Wo steckt man sich an?
„Im kleinen Fachgeschäft? Warum nicht im ‚Real‘, wo Kundschaft sich drängt und am Personal vorbeistreift, das Regale einräumt?“ stellt Patrick Weißler zur Diskussion. Regelungen müssten nachvollziehbar sein, verlangt er. Es sei zu befürchten, dass zunehmend Vorschriften unbeachtet bleiben, weil sie für unsinnig gehalten werden. So schwinde Vertrauen in die Politik: „Das öffnet eine Flanke für extremere Positionen“, befürchtet der Kommunalpolitiker.

Geld für Ausgleichszahlungen kommt zu spät
Die Praxis, für Ausgleichszahlungen die jeweiligen Umsätze des Vorjahres als Maßstab zu nehmen, sei oft ungeeignet. Beispiele seinen Existenzgründung oder wenn der Betrieb im maßgeblichen Zeitraum wegen Erweiterungsmaßnahmen wie Saunaeinbau ganz oder teilweise geschlossen war, sowie bei Witterungsabhängigkeit, bemängelte Bürgermeister Weißler.

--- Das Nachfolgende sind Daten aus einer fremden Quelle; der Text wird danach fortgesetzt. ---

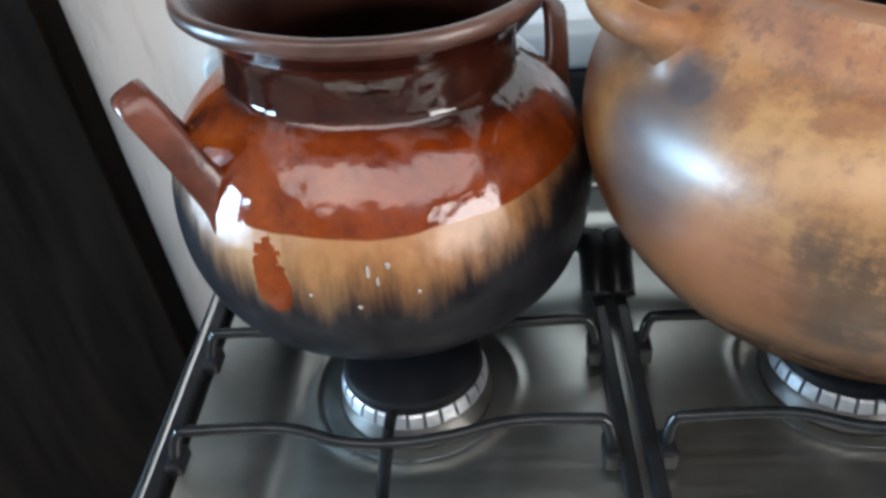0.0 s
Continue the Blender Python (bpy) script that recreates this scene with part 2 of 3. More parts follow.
def glaze_material():
    """Lead-brown glaze that stops in a wavy edge over bare clay, which is sooty below."""
    m, nt, b = material("brown_glaze_over_clay")
    v = mapped(nt)
    xyz = split(nt, v)
    wob = noise_tex(nt, v, 14, 3)
    h = calc(nt, "ADD", xyz[2], calc(nt, "MULTIPLY", calc(nt, "SUBTRACT", wob, 0.5), 0.008))
    drip = blob(nt, xyz, (-0.040, -0.100, 0.088), (0.012, 0.035, 0.024))
    torn = noise_tex(nt, v, 60, 5, 0.7)
    glazed = calc(nt, "MAXIMUM", grey(nt, h, 0.1090, 0.1105), calc(nt, "MULTIPLY", grey(nt, drip, 0.10, 0.16), grey(nt, calc(nt, "SUBTRACT", drip, calc(nt, "MULTIPLY", torn, 3.0)), -1.12, -1.04)))
    n2 = noise_tex(nt, v, 55, 6, 0.7)
    red = ramp(nt, n2, [(0.3, (0.085, 0.0110, 0.002)), (0.7, (0.21, 0.036, 0.004))])
    neck = ramp(nt, n2, [(0.3, (0.011, 0.0032, 0.0026)), (0.7, (0.038, 0.0080, 0.0048))])
    # shade beside the other pot, painted by letting the neck's dark tone reach lower
    shaded_h = calc(nt, "MULTIPLY_ADD", grey(nt, xyz[0], -0.01, 0.07), 0.010, xyz[2])
    red = blend(nt, grey(nt, calc(nt, "MULTIPLY_ADD", wob, 0.012, shaded_h), 0.147, 0.156), red, neck)
    clay = ramp(nt, n2, [(0.3, (0.24, 0.098, 0.032)), (0.7, (0.33, 0.160, 0.058))])
    streak = noise_tex(nt, mapped(nt, (75, 75, 9)), 1.0, 5, 0.65)
    hs = calc(nt, "ADD", xyz[2], calc(nt, "MULTIPLY", calc(nt, "SUBTRACT", streak, 0.5), 0.058))
    # the dark base reaches higher on the right and left sides
    hs = calc(nt, "SUBTRACT", hs, calc(nt, "MULTIPLY", grey(nt, xyz[0], 0.03, 0.11), 0.03))
    hs = calc(nt, "SUBTRACT", hs, calc(nt, "MULTIPLY", grey(nt, xyz[0], -0.055, -0.105), 0.034))
    sooty = grey(nt, hs, 0.108, 0.066)
    nt.links.new(blend(nt, calc(nt, "SUBTRACT", sooty, glazed), (0.5,) * 3, (0.05,) * 3), b.inputs["Specular IOR Level"])
    col = blend(nt, sooty, clay, ramp(nt, n2, [(0.3, (0.006, 0.006, 0.008)), (0.75, (0.017, 0.016, 0.018))]))
    col = blend(nt, glazed, col, red)
    nt.links.new(col, b.inputs["Base Color"])
    nt.links.new(blend(nt, glazed, (0.36,) * 3, (0.045,) * 3), b.inputs["Roughness"])
    b.inputs["Coat Weight"].default_value = 0.03
    b.inputs["IOR"].default_value = 1.62
    b.inputs["Coat Roughness"].default_value = 0.12
    ripple, dimple = noise_tex(nt, v, 17, 1), noise_tex(nt, v, 42, 2)
    bump(nt, b, calc(nt, "ADD", calc(nt, "MULTIPLY", ripple, 2.4), calc(nt, "ADD", calc(nt, "MULTIPLY", dimple, 0.75), calc(nt, "MULTIPLY", n2, 0.13))), 0.50, 0.004)
    return m


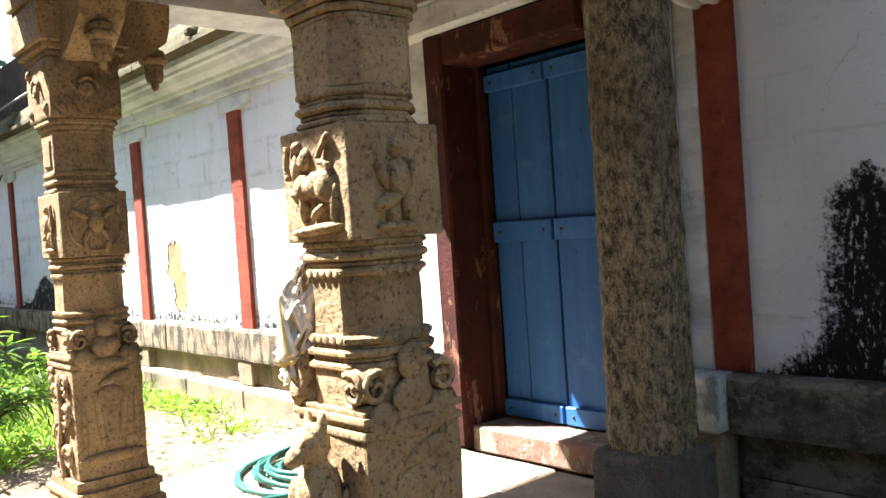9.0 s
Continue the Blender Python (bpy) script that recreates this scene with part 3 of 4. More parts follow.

Getätigte Investitionen, die abbezahlt werden müssen, blieben unberücksichtigt, ergänzt Sonja Spieß aus Erfahrung. Zudem kämen die Gelder regelmäßig zu spät: „Erst im April, sind Zahlungen für November und Dezember überwiesen worden.“

Sie wollten „das hohe Gut Gesundheit“ erhalten, betonten beide zusammenfassend. Dies könne aber nur Gelingen, wenn Verordnungen praxisgerecht und mit den Beteiligten abgestimmt seien.